Re: [PATCH, powerpc] PR 58160 -- fix power8 gpr load fusion to be safer
- From: David Edelsohn <dje dot gcc at gmail dot com>
- To: Michael Meissner <meissner at linux dot vnet dot ibm dot com>, GCC Patches <gcc-patches at gcc dot gnu dot org>
- Date: Thu, 15 Aug 2013 20:10:13 -0400
- Subject: Re: [PATCH, powerpc] PR 58160 -- fix power8 gpr load fusion to be safer
- References: <20130814225526 dot GA7648 at ibm-tiger dot the-meissners dot org>
On Wed, Aug 14, 2013 at 6:55 PM, Michael Meissner
<meissner@linux.vnet.ibm.com> wrote:
> In running the spec 2006 testsuite with several options, we discovered that
> -mtune=power8 (which turns on the -mpower8-fusion option) has a segmentation
> fault in two benchmarks:
>
> 403.gcc when built with -O2 -mcpu=power7 -mtune=power8 -m32
> 435.gromacs when built with -O3 -funroll-loops -mcpu=power7 -mtune=power8 -m32
>
> In the gcc case, I tracked it down to the fusion op in the function
> strength_reduce in the file loop.c. It was wanting to use the result of the
> addis instruction after the loop.
>
> It wanted to optimize:
> lis 10,loop_dump_stream@ha
> lwz 6,loop_dump_stream@l(6)
> stw 10,24(1)
>
> to:
> lis 6,loop_dump_stream@ha
> lwz 6,loop_dump_stream@l(6)
> stw 10,24(1)
>
> The problem is fusion was implemented using define_peephole, and the register
> live notes are not correct when peepholes are done.
>
> I have written the following patch, and bootstrapped the compiler using
> BOOT_CFLAGS='-g -O2 -mcpu=power7 -mtune=power8' to stress the code. There were
> no regressions in make check. Are these patches ok to install in the tree?
>
> I have the code for the function that causes the problem narrowed down to the
> function that generates the bad code. However, I'm worried that this test will
> be very fragile, and it will need to be updated as the compiler changes.
>
> The compiler should be fixed so that it won't be tempted to spill the ELF_HIGH
> for the addis on the stack, so that in the future, it could safely fusion the
> addis and load operation.
>
> [gcc]
> 2013-08-14 Michael Meissner <meissner@linux.vnet.ibm.com>
>
> PR target/58160
> * config/rs6000/predicates.md (fusion_gpr_mem_load): Allow the
> memory rtx to contain ZERO_EXTEND and SIGN_EXTEND.
>
> * config/rs6000/rs6000-protos.h (fusion_gpr_load_p): Pass operands
> array instead of each individual operand as a separate argument.

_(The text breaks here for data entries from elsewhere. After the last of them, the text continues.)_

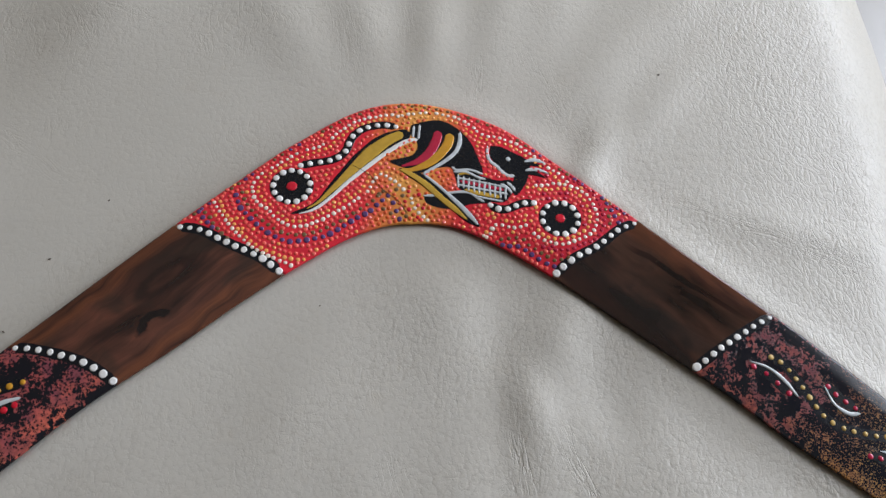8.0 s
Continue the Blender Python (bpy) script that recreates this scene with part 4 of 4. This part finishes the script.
def fill_field():
    """Coral, salmon, orange and vermilion dots in rows that run beside the laid rows, over the ground still free."""
    x, y = (a.ravel() for a in np.meshgrid(np.arange(-104, 114, 0.45), np.arange(28, 128, 0.45)))
    near = np.concatenate([((x[k:k + 4000, None] - MID[None, :, 0]) ** 2 + (y[k:k + 4000, None] - MID[None, :, 1]) ** 2).argmin(1) for k in range(0, len(x), 4000)])
    v = ((x - MID[near, 0]) * NORMAL[near, 0] + (y - MID[near, 1]) * NORMAL[near, 1]) / HALF[near]
    keep = (np.abs(v) < 0.975) & (RUN[near] > CUT_LC[0] + CUT_LC[1] * v + CUT_LC[2] * v * v + 4.2) & (RUN[near] < CUT_RC[0] + CUT_RC[1] * v + CUT_RC[2] * v * v - 4.2)
    x, y = x[keep], y[keep]
    for poly in PATCHES:
        a, b = poly, np.roll(poly, -1, 0)
        cross = (a[None, :, 1] > y[:, None]) != (b[None, :, 1] > y[:, None])
        rise = np.where(b[:, 1] == a[:, 1], 1e-9, b[:, 1] - a[:, 1])
        odd = (cross & (x[:, None] < (b[:, 0] - a[:, 0]) * (y[:, None] - a[:, 1]) / rise + a[:, 0])).sum(1) % 2 == 1
        free = ~odd & (np.hypot(x[:, None] - a[:, 0], y[:, None] - a[:, 1]).min(1) > 1.05)
        x, y = x[free], y[free]
    for tx, ty, r in TAKEN:
        free = np.hypot(x - tx, y - ty) > r + 0.95
        x, y = x[free], y[free]
    rows = np.vstack(ROWS)
    gap = np.concatenate([np.hypot(x[k:k + 2000, None] - rows[:, 0], y[k:k + 2000, None] - rows[:, 1]).min(1) for k in range(0, len(x), 2000)])
    level = np.round(gap / 2.45)
    order = level + np.where(np.abs(gap - level * 2.45) < 0.32, 0, 50)
    rng = random.Random(7)
    made, last = [], np.array((-100.0, 60.0))
    while len(x):
        # finish the nearest row before the next one is begun
        k = int(np.argmin(order * 1000 + np.hypot(x - last[0], y - last[1])))
        last = np.array((x[k], y[k]))
        made.append((float(x[k]), float(y[k]), int(level[k])))
        free = np.hypot(x - last[0], y - last[1]) > 2.3
        x, y, order, level = x[free], y[free], order[free], level[free]
    for x, y, row in made:
        amber = abs(x - 0.1 * y + 1) < 17
        pick = rng.random()
        if amber and pick < 0.62:
            dot("vermilion_dot", x, y, VERMILION, 0.98, 0.36)
        elif x > 66 and pick < 0.45:
            dot("crimson_dot", x, y, CRIMSON, 0.98, 0.36)
        elif pick < 0.60 + 0.25 * (row % 2):
            dot("coral_dot", x, y, CORAL, 0.98, 0.36)
        elif pick < 0.93:
            dot("salmon_dot", x, y, SALMON, 0.95, 0.36)
        else:
            dot("orange_dot", x, y, ORANGE, 0.92, 0.34)


VERMILION = paint("vermilion_paint", (0.78, 0.12, 0.04))
fill_field()


# ---- crumbs on the hide ----
def crumb(x, y, size, turn, thin):
    bm = bmesh.new()
    bmesh.ops.create_icosphere(bm, subdivisions=2, radius=1.0)
    for v in bm.verts:
        v.co *= 1 + 0.45 * noise.noise(v.co * 1.7 + Vector((x, y, 0)))
        v.co = Vector((v.co.x * size, v.co.y * size * thin, v.co.z * size * 0.5)) / 1000
    me = bpy.data.meshes.new("crumb")
    bm.to_mesh(me)
    bm.free()
    me.materials.append(CRUMB)
    ob = tagged(new("crumb", me), "tiny dark crumb lying on the cream leather", "crumb", "crumbs on the leather")
    z = SEAT_TOP + float((seat_relief(np.array([x / 1000]), np.array([y / 1000])) + wrap(np.array([x / 1000]), np.array([y / 1000])))[0])
    ob.location, ob.rotation_euler = (x / 1000, y / 1000, z + size * 0.0003), (0, 0, radians(turn))


for row in ((-155.6, 49.5, 1.1, 20, 0.5), (-169.3, 15.6, 1.0, -40, 0.5), (-190.3, 15.7, 1.9, 0, 0.18), (-133.2, 78.7, 0.8, 30, 0.6), (98.2, -107.1, 1.0, 50, 0.3),
            (139.4, 144.9, 0.9, 0, 0.8), (-37.1, 22.1, 0.6, 80, 0.5), (-69.5, 79.2, 0.6, 0, 0.8), (-57.5, -112.3, 0.7, 0, 0.8), (-54, -113.2, 0.45, 0, 0.8), (-50.5, -114, 0.45, 0, 0.8),
            (-47, -115, 0.45, 0, 0.8), (-42, -116.4, 0.5, 0, 0.8), (-232, -22, 0.6, 10, 0.7), (-236, -44, 0.5, 0, 0.8)):
    crumb(row[0], row[1], row[2] * 0.7, *row[3:])

# ---- floor tiles ----
floor()
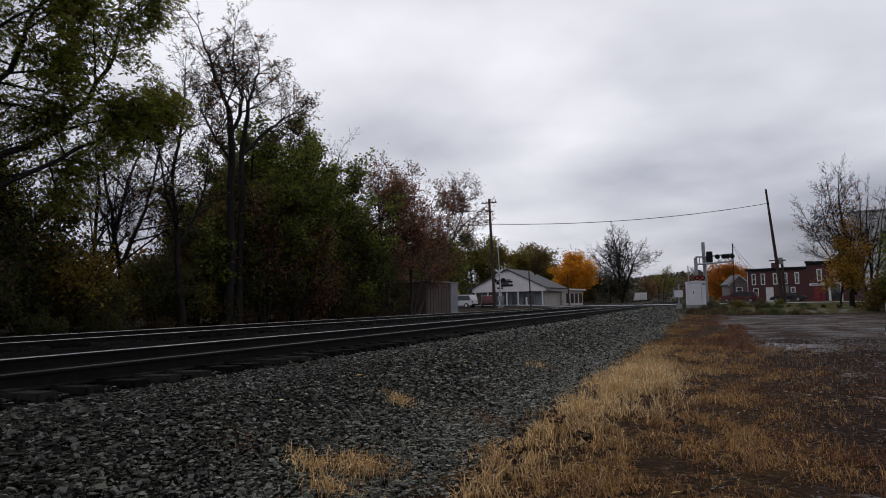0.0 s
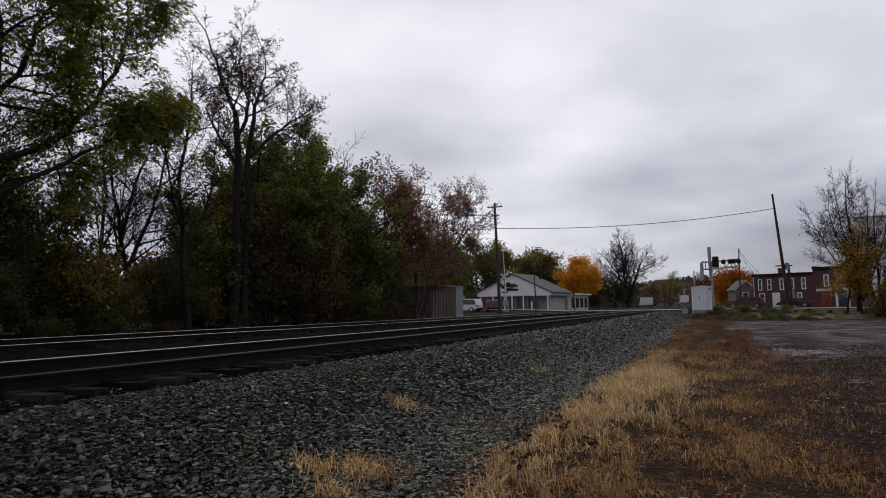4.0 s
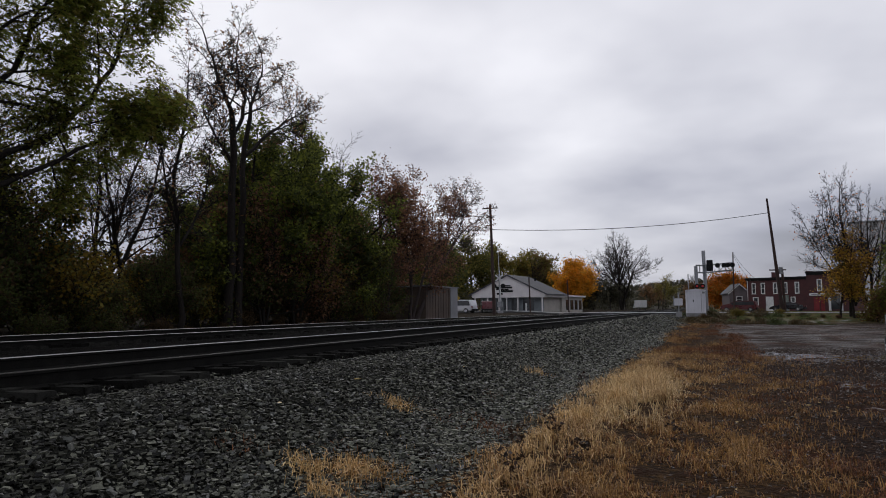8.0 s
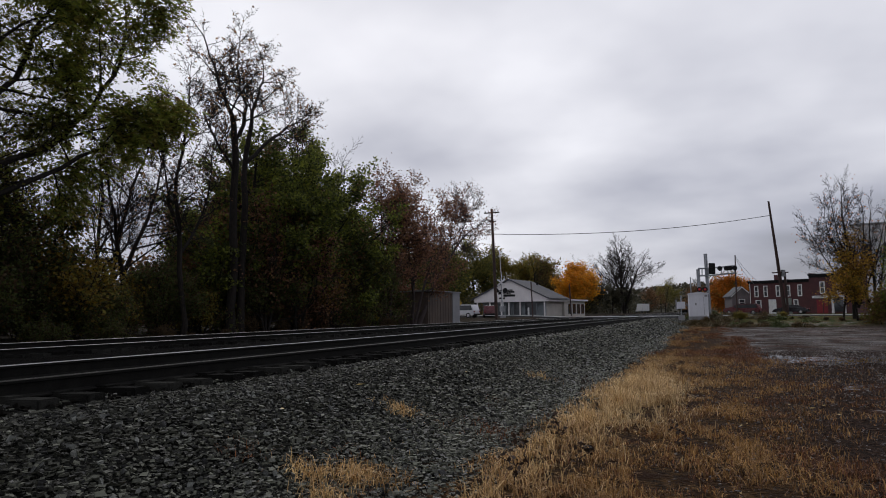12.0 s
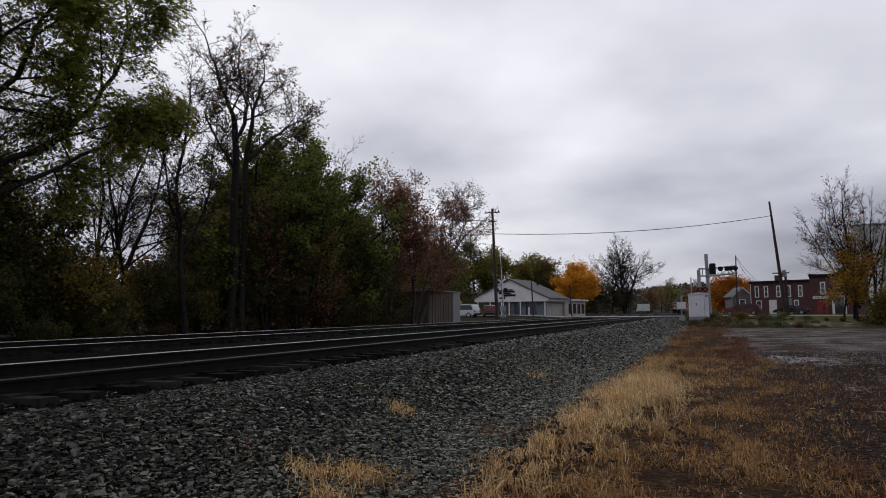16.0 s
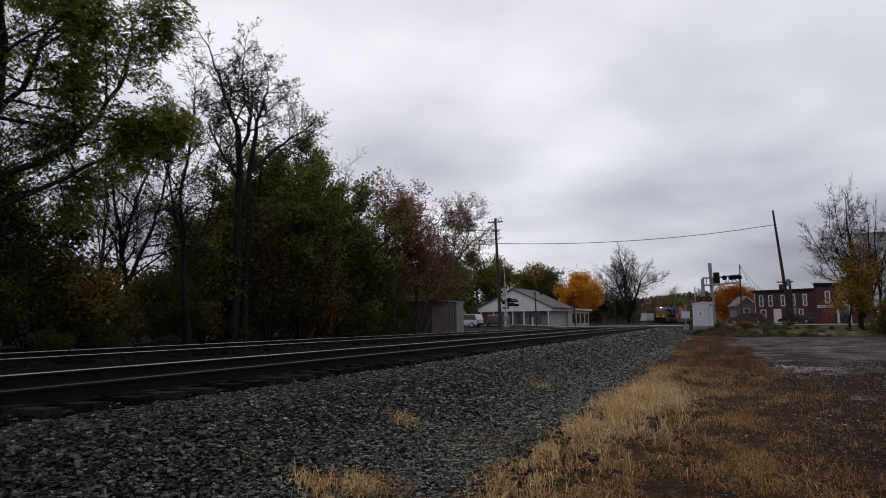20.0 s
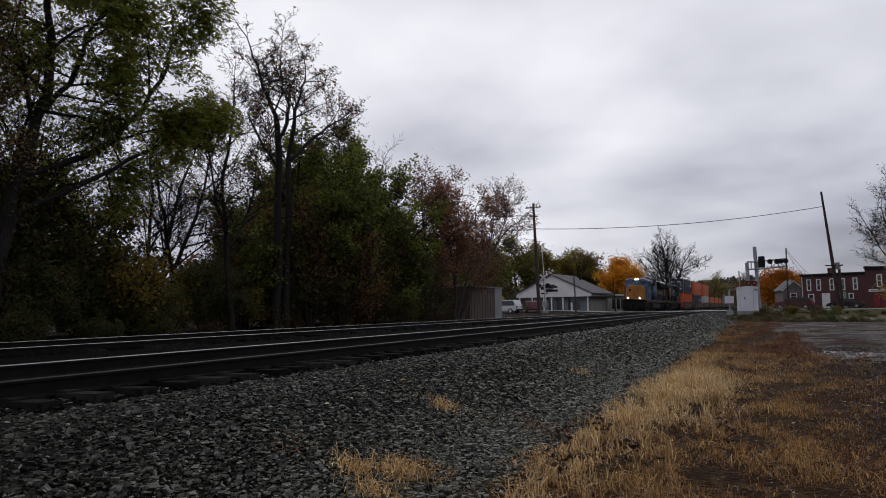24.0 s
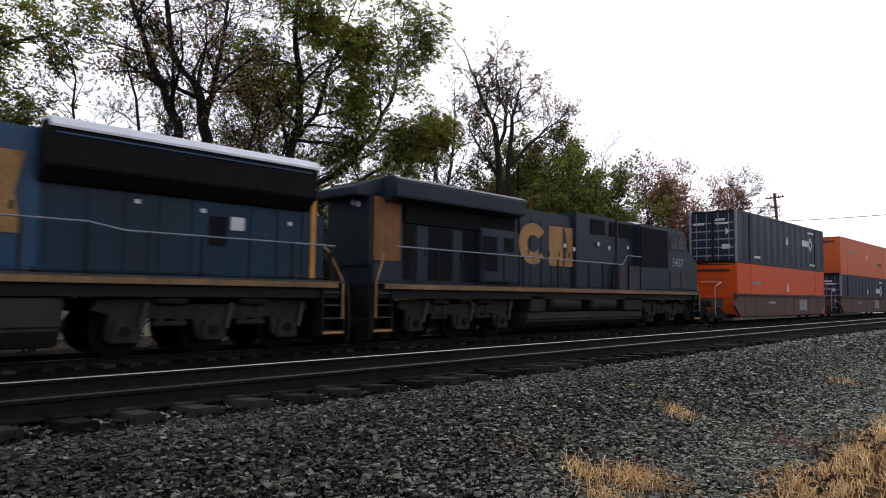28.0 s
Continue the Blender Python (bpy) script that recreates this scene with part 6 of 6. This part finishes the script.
def train_rows(s, z):
    rows = []
    for t, nose in NOSE:
        y = nose + s
        x = MID_X + float(drift(y))
        turn = math.degrees(math.atan2(float(drift(y - 8) - drift(y + 8)), 16.0))
        rows.append((t, pose(x, y, RAIL_Z, 0, 2.6, turn) @ Matrix.Translation((0, 0, z))))
    return rows


# ---- loose ballast, dry grass and litter ----
# a broken stone: eight corners, six split facets that share no corners; each facet's own tint varies the stone and
# paints in light contrast
corner = np.array([(x, y, z) for x in (-1, 1) for y in (-1, 1) for z in (-1, 1)], float)
sides = np.array([(0, 1, 3, 2), (4, 6, 7, 5), (0, 4, 5, 1), (2, 3, 7, 6), (0, 2, 6, 4), (1, 5, 7, 3)])
chip_f = np.array([(q, q + 1, q + 2) if h == 0 else (q, q + 2, q + 3) for q in range(0, 24, 4) for h in (0, 1)])


def stones_np(pts, sizes, seed):
    """Angular broken stones at the points."""
    rng = np.random.default_rng(seed)
    n = len(pts)
    v = (corner[None] * rng.uniform(0.5, 1.12, (n, 8, 3)))[:, sides.ravel()]
    k = v.shape[1]
    v = v * rng.uniform(0.55, 1.35, (n, 1, 3)) * (1.2, 0.8, 0.46)
    a = rng.uniform(0, 2 * np.pi, n)
    b = rng.normal(0, 0.55, n)
    ca, sa, cb, sb = np.cos(a), np.sin(a), np.cos(b), np.sin(b)
    x, y, z = v[..., 0], v[..., 1], v[..., 2]
    y, z = y * cb[:, None] - z * sb[:, None], y * sb[:, None] + z * cb[:, None]
    x, y = x * ca[:, None] - y * sa[:, None], x * sa[:, None] + y * ca[:, None]
    v = np.stack([x, y, z], -1) * np.asarray(sizes)[:, None, None] + np.asarray(pts)[:, None, :]
    f = (chip_f[None] + (np.arange(n) * k)[:, None, None]).reshape(-1, 3)
    return v.reshape(-1, 3), f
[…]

> (emit_fusion_gpr_load): Likewise.
> (expand_fusion_gpr_load): Add new function declaration.
>
> * config/rs6000/rs6000.c (fusion_gpr_load_p): Change the calling
> signature to have the operands passed as an array, instead of as
> separate arguments. Allow ZERO_EXTEND to be in the memory
> address, and also SIGN_EXTEND if -mpower8-fusion-sign. Do not
> depend on the register live/dead flags when peepholes are run.
> (expand_fusion_gpr_load): New function to be called from the
> peephole2 pass, to change the register that addis sets to be the
> target register.
> (emit_fusion_gpr_load): Change the calling signature to have the
> operands passed as an array, instead of as separate arguments.
> Allow ZERO_EXTEND to be in the memory address, and also
> SIGN_EXTEND if -mpower8-fusion-sign.
>
> * config/rs6000/rs6000.md (UNSPEC_FUSION_GPR): Delete unused
> unspec enumeration.
> (power8 fusion peephole/peephole2): Rework the fusion peepholes to
> adjust the register addis loads up in the peephole2 pass. Do not
> depend on the register live/dead state when the peephole pass is
> done.
This is okay.
Thanks, David